The sages who penned the story hit the nail of the issue right on the head. Humanity, so capable of great things, so capable of love, so noble of intent – is also damnably capable of evil, violence, and corruption. How can that be? What’s to
be done about it? The issue is spot on; but the resolution is well awry. After  the story nothing much has materially changed. Humanity survives and goes on to repeat the former evil, apparently now with impunity. The rainbow will stay
God’s hand; the sentence of flood won’t be repeated, so humanity can do even worse – and get away with it. It can even crucify the son of God.
 
It’s hard to see  grace in the Noah story. I’ve a feeling that the writer of the First Letter of Peter had a similar thought. Did you notice it? He writes that Christ who suffered for sins once for all, alive in the spirit, made a proclamation to the
spirits in prison (1 Peter 3.18-20). The crucified one proclaims good news to  the disobedient even from the ‘days of Noah.’ Those who were not saved from the waters in the time of Noah are now saved by the waters of baptism into Christ’s
saving death – one for all. The watery death of so many failed to change human hearts, but now the death of one saves many. What the flood prefigures is what  water signifies – ultimate corruption and death – but that corruption is  overcome by the loving one who passes through those deep waters to signify not  death, but grace. God’s response to sin is grace – unending and immense, wider than any flood. If God’s hand was stayed while Noah built the ark for the few, now God’s hand reaches out in order to bring you to him (v.18). God’s hand reaches beyond death, destruction and the terror of the
ages.
 
And that hope is there from the very beginning of Jesus’ ministry. John the Baptist’s baptism was one of repentance but when Jesus subjects himself to it it becomes another prefiguring of his readiness to enter the waters of death for his people. Again a voice from the heavens confirms the point: ‘You are my Son, the Beloved; with you I am well pleased’ (Mark 1.11) and nothing, not even a violent death, will overturn that promise.
 
But immediately that same Spirit of God that had descended upon him at his baptism drives him out into the wilderness. He is alone, with no support, nothing and no one to fall back on. And worse, he finds himself surrounded by not only the danger, the  risk and the privations of the wilderness, but also by both good and evil  forces; another prefiguring of the cross. This Jesus goes into the wilderness  for his people – he doesn’t call down the fires of hell on them or a deluge of
punishment. No, he faces the terrors and makes of them something that can teach love. Terrifying aloneness and risk will not stop him. No hint of vengeance will mar his love. From the very start this Jesus will transcend the forces of evil.

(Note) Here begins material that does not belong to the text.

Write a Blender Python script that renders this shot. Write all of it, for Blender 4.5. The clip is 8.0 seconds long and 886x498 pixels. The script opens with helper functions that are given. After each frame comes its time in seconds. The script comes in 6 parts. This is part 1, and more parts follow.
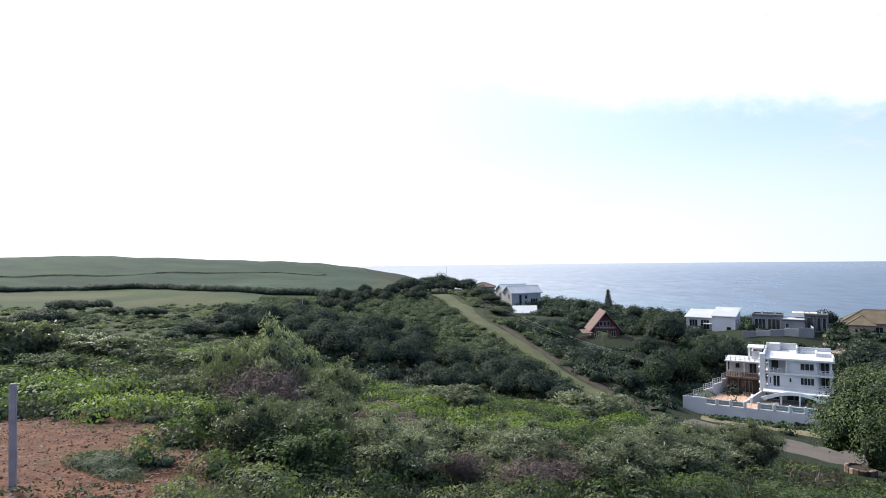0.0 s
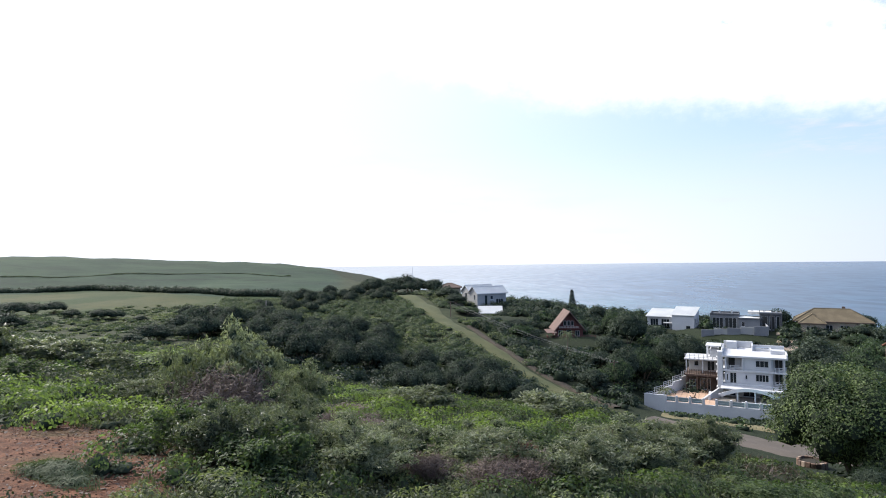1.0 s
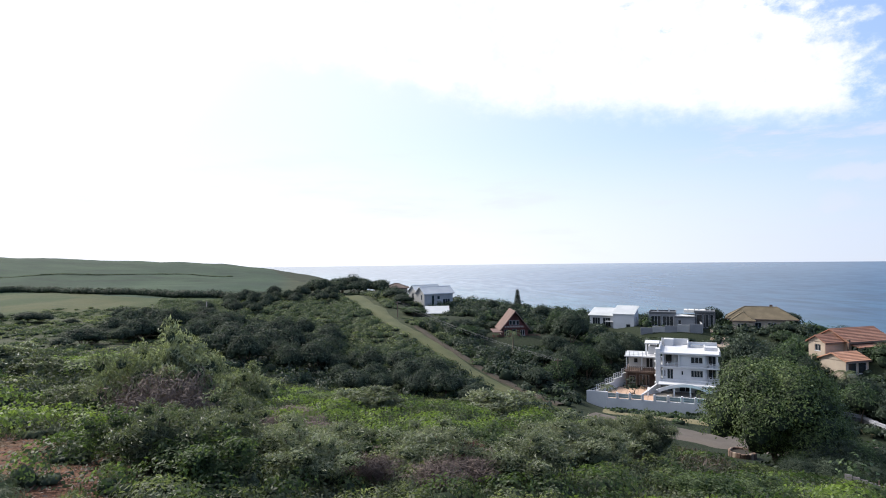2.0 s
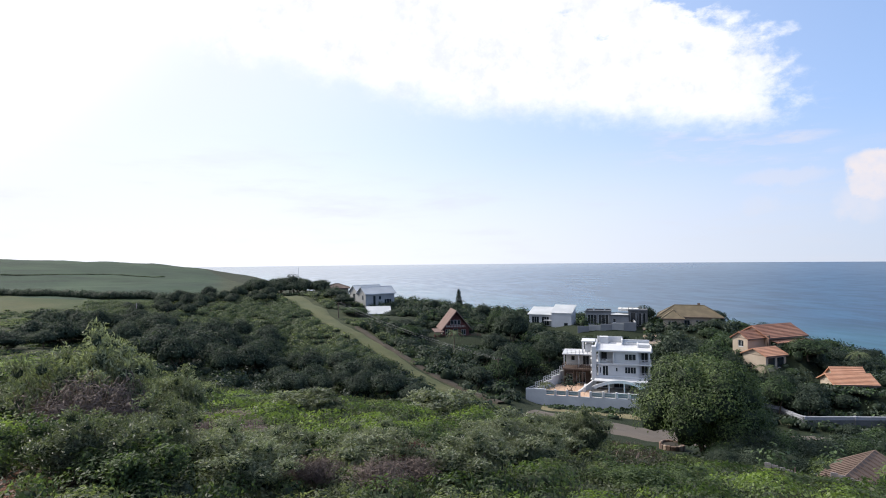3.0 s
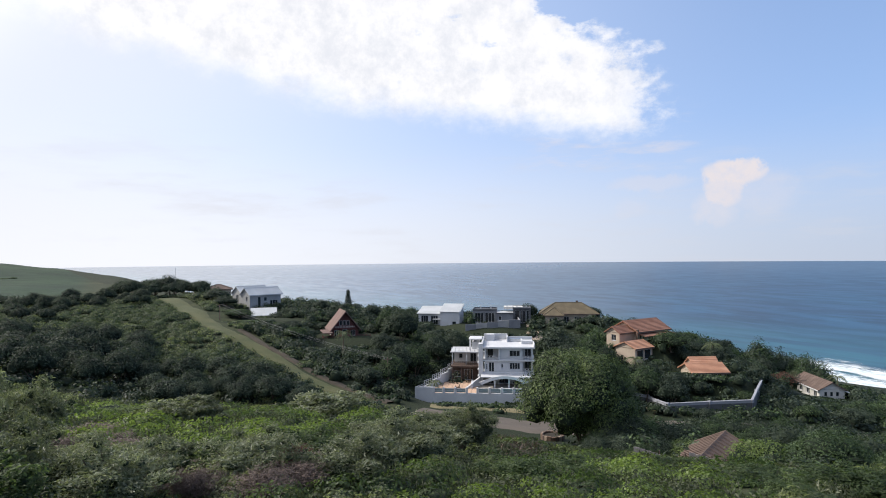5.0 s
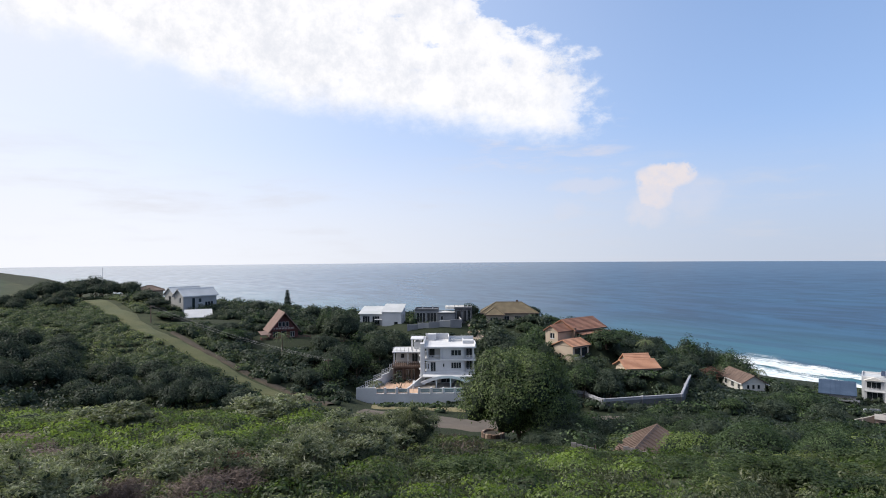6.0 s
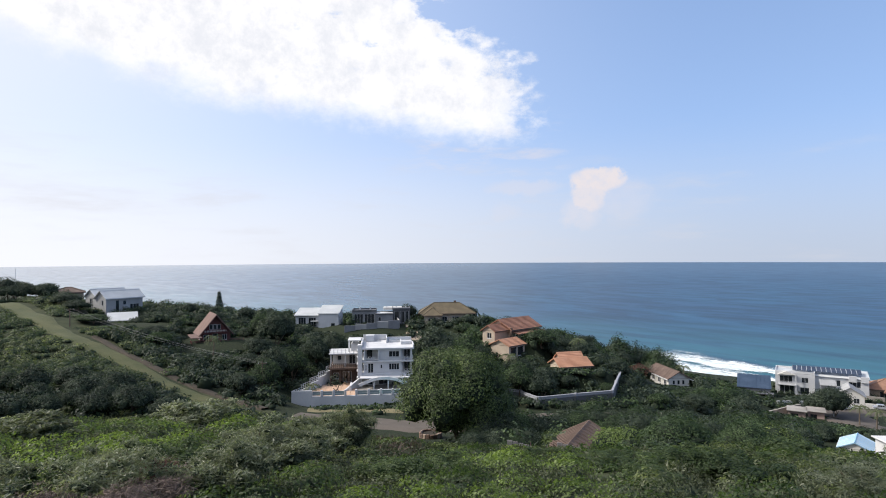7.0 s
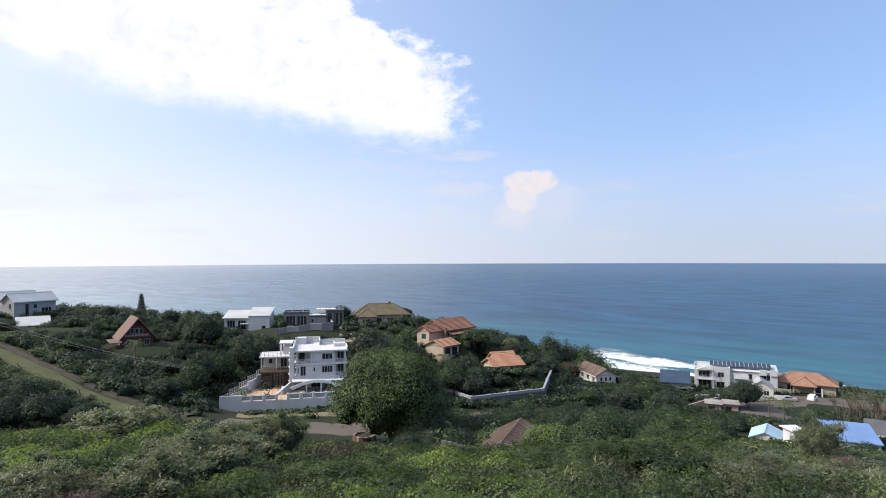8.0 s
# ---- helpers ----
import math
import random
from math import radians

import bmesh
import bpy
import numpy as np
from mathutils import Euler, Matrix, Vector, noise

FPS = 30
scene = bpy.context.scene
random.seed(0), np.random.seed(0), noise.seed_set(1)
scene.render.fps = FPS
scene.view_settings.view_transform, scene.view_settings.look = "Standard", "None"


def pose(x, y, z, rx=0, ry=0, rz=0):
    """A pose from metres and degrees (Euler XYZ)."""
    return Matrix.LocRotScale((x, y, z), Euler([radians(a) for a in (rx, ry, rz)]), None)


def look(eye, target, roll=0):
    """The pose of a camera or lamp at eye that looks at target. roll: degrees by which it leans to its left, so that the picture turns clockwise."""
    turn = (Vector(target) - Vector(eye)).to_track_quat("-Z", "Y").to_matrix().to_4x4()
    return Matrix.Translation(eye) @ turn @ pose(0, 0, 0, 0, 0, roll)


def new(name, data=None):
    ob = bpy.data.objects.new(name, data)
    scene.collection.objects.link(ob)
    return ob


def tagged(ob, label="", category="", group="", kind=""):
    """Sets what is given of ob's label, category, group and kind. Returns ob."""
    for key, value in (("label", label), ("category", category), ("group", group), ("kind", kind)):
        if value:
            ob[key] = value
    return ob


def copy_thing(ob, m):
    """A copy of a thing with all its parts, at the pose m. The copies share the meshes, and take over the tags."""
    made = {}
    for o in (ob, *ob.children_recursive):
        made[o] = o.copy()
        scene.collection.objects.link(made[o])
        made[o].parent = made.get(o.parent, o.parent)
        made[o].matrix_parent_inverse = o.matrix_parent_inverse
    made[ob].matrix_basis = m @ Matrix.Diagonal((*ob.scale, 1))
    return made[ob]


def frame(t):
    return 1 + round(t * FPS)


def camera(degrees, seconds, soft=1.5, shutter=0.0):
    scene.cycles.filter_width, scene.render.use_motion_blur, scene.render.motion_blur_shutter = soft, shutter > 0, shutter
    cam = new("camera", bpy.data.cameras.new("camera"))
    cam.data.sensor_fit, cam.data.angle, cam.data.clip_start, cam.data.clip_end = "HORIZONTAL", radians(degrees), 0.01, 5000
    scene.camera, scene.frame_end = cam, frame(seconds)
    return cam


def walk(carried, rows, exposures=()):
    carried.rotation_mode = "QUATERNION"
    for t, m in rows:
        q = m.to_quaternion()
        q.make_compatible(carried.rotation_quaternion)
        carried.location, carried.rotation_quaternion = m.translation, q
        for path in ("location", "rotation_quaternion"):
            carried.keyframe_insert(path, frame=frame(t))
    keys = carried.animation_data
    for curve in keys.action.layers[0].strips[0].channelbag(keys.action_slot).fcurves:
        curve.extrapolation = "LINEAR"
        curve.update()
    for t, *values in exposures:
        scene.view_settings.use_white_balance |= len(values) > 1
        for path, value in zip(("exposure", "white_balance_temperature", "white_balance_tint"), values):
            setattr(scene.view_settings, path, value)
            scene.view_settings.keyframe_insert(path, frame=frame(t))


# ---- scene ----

This Jesus will proclaim good news, and will live and die good news – never again will the flood of evil destroy all  flesh.
 
Perhaps those ancient sages who so many hundreds of years before Christ penned their Noah story couldn’t imagine a God like that. Couldn’t find in the trauma and hurt that they knew any glimmer of a different way. Couldn’t see any redeeming
possibility. Couldn’t be sure that whatever happiness that came their way might  in a moment be swept away. Perhaps they only saw the wreckage of evil’s tsunami and could do little more than find some reassurance in the idea that God would  stay his hand. Angry at life’s terrors they couldn’t find God’s graciousness. But we know different.
 
God’s love is always, in every circumstance, bigger than death. Believe the good news.